Let’s imagine you’re interested in a 3-room apartment in the center of town with a rent of 850 euros per month, excluding utilities. Multiply this amount by the twelve months of the year and you get 10,200 euros in annual rental income. The price of this apartment is 110,000 euros, of which you will have to pay around 7,900 euros in notary fees, giving you a total purchase price of 117,900 euros. Simply take the 10,200 euros, divide by the 117,900 euros and multiply by 100. This gives you a gross return of 8.65%.

# Net yield

You have to take into account new parameters such as property tax and condominium fees. Don’t forget to take condominium fees into account, especially for very large buildings where you have 200 or 300 apartments! You’ll have very high condominium charges, if you have an elevator, janitor, roads, parking spaces, etc. These are very high-maintenance buildings, and it’ s vital to take this parameter into account, as it alone can determine the viability of your project.

Let’s take the example of a 3-bedroom apartment in the center of town. If your monthly rental income is 850 euros excluding charges, you’ll have 10,200 euros in annual rental income. But if you have 1,200 euros in condominium charges and 650 euros in property taxes, you’re left with only 8,350 euros in annual income. And if you divide this amount by the purchase price including notary fees, your profitability drops to 7.1%, which isn’t necessarily a very low profitability, but it’s very important to take it into account.

If you want to go further, check the posted rents – some real estate agents may announce that the apartment is not rented, but that it can be rented at such and such a price! Don’t put too much faith in this kind of remark, do your own study by looking at the rents charged in the area where the property is located, obviously for similar properties (if there’s a balcony, terrace, parking, swimming pool etc).

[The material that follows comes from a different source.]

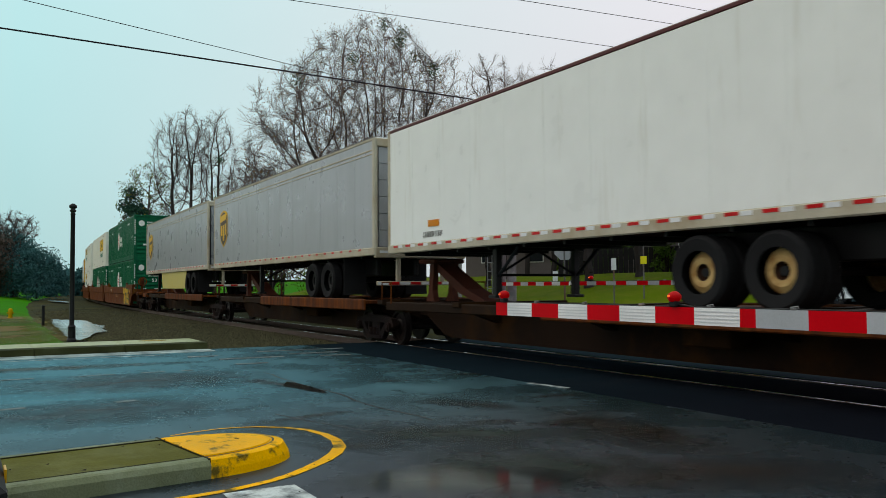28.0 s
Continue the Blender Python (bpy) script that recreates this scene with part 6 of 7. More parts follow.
def well_car(paint, style, s_mid, front, rear, label, front_truck, brake=False, chord=None):
    """A well unit with its middle at x = 0; front and rear are half spacings to the neighbouring units, style is ribbed or smooth."""
    u = thing("well_car", label, "freight car", group="well cars of the train")
    key = (paint.name, style)
    chord = chord or paint

    def cut(half):
        """The side's lower corner: an arch over the truck at a coupled end, a plain slant at a joint."""
        return [(9.3, 1.0), (8.75, 0.94), (8.4, 0.74), (8.0, 0.40), (7.8, 0.28)] if half > 10.5 else [(9.3, 1.0), (9.0, 0.70), (8.6, 0.28)]
    fit = W_ORANGE if paint is W_YELLOW else W_RUST
    low = style == "ribbed" or paint is W_RED
    for s in (-1, 1):
        m = Matrix.Diagonal((1, -s, 1, 1))
        if style == "ribbed":
            part("side_plate", lambda: Geo().prism([(-9.25, 0.95), (-8.95, 0.72), (-8.45, 0.22), (8.45, 0.22), (8.95, 0.72), (9.25, 0.95), (9.25, 1.14), (-9.25, 1.14)], "y", -1.37, -1.33), W_PLATE if paint is W_ORANGE else paint, u, at=m, key=("sp", key))
            part("top_chord", lambda: Geo().box(-9.35, 9.35, -1.53, -1.36, 1.14, 1.44, 0.03), chord, u, at=m, key=("tc", chord.name))
            part("chord_stencil", lambda: bars(-3.2, 2.8, 1.24, 1.32, 30, 0.3, 21), BROWNTEXT, u, at=m @ Matrix.Translation((0, -1.531, 0)), key=("cst",))
            part("bottom_chord", lambda: Geo().box(-8.45, 8.45, -1.50, -1.34, 0.16, 0.25, 0.02), W_PLATE if paint is W_ORANGE else paint, u, at=m, key=("bc", key))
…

Read also: check the rent carefully

# Net net yield

This yield is also called net of tax. It gives you a precise idea of the return on your investment, but you also need to take into account the tax burden of real estate investment. The net-net yield is calculated on the basis of the income tax for your tax profile (where applicable) and social security contributions linked to real estate investment(Pinel law, Malraux law, Censi-Bouvard law and LMNP).